В эту самую минуту в ночной тиши снова раздается сигнал. На сей раз это обычное инструментальное дребезжанье, какое часто услышишь. Очевидно, для разных абонентов разные сигналы вызова. Для кого-то – «властелин колец», для кого-то – просто звонок мобильного телефона. Но он тоже остается безответным…
Однако, пока звучат сигналы, Ася видит, как слабо мерцает бедро убитого. Здесь карман, в котором лежит телефон. Можно сейчас подползти и вытащить его, но Ася лежит, замерев.

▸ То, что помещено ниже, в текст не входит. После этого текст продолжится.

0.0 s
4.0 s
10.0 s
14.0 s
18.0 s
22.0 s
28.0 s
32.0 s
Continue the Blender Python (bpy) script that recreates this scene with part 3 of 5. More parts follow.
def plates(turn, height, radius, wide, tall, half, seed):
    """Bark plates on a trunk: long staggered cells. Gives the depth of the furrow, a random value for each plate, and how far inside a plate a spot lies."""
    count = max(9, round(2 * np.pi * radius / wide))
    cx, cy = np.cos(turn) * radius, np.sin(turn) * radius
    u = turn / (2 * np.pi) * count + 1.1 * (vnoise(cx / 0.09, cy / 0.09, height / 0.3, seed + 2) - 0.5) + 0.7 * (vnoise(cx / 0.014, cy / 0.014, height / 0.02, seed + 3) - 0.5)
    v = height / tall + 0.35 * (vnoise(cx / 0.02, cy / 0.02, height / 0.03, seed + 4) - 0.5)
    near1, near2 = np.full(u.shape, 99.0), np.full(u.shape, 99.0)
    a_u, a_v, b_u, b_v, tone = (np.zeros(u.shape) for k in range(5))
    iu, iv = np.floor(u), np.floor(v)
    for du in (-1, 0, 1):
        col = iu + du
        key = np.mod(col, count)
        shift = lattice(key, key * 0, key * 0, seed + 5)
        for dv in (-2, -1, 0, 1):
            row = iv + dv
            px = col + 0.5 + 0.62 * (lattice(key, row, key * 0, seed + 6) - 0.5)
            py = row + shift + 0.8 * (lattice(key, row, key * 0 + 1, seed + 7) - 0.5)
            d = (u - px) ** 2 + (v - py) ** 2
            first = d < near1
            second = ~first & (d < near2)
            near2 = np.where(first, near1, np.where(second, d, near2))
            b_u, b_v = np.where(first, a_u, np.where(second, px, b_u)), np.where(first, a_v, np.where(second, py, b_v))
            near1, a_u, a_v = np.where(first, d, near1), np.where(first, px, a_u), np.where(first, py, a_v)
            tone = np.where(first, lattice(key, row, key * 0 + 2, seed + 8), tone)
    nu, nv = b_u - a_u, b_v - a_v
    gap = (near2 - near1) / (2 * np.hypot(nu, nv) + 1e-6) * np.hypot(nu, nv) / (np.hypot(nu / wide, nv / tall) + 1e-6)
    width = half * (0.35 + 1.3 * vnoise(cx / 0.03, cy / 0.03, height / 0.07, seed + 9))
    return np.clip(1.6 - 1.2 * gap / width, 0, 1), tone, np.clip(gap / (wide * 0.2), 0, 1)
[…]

Если Павлик еще караулит добычу, а скорее всего, так оно и есть, он сейчас смотрит на убитого. Не может не смотреть! Вдруг его жертва только притворяется, вдруг этот человек жив и сейчас шевельнется? И тогда Павлик его прикончит.
Надо подождать.
Вот утихнет музыка, и потом…
Ася ждет, а минуты текут, и еще никогда в жизни сакраментальное, даже где-то пошловатое сравнение времени с вытекающей из раны кровью не казалось ей таким точным, болезненно-точным…
Но хватит ждать. Больше нельзя, невозможно! Ася продвигается немного вперед, вытягивает было руку, но тотчас отдергивает ее и окунает в грязь. Ладони у нее давно черны от грязи и крови – содрала кожу, пока ползла, – а тыльная сторона предательски белеет. Но теперь все черное, неразличимое даже вблизи. Тут Асе приходит мысль, что у снайпера, очень даже может быть, не простая винтовка, а с таким «видящим» в темноте прицелом, или очки у него есть инфракрасные, так что он сейчас наблюдает все ее телодвижения и потешается потихоньку, прежде чем спустить курок… но сил бояться еще и этого у нее просто не осталось. Ей уже нечем бояться!
Ася вытягивает руку с полным ощущением, что рука эта делается длинной, вытягивается из плеча… у кого это из литературных персонажей была такая телескопическая рука? А, у Геллы из «Мастера и Маргариты», ну конечно… Когда Гелла пыталась добраться до бедняги Римского, у нее удлинилась просунутая в форточку рука, пальцы нашарили шпингалет и…
И пальцы Аси нашарили в кармане мертвого человека телефон.
Господи, только бы никто не вздумал ему сейчас позвонить! Иначе…
Никто не звонит. Мертвой хваткой стиснув мобильник, она отползает под прикрытие развалин, втискивается в вонючую сажу и набирает заветный номер 112.
– Служба спасения, дежурный, – отвечает мужской голос практически немедленно, и это почему-то вышибает у Аси все силы. Она ничего не может сказать, только тихо, жалобно плачет, и все, на что ее хватает, это пробормотать:
– На углу Рождественской и Крутого съезда, за белыми ящиками, двое тяжелораненых. Скорее! Они истекают кровью! Там Груша, в нас Павлик стрелял. А у Бусыги еще и лейкемия. Помогите ему! Нужно делать срочное переливание! У него распечатка анализа в кармане!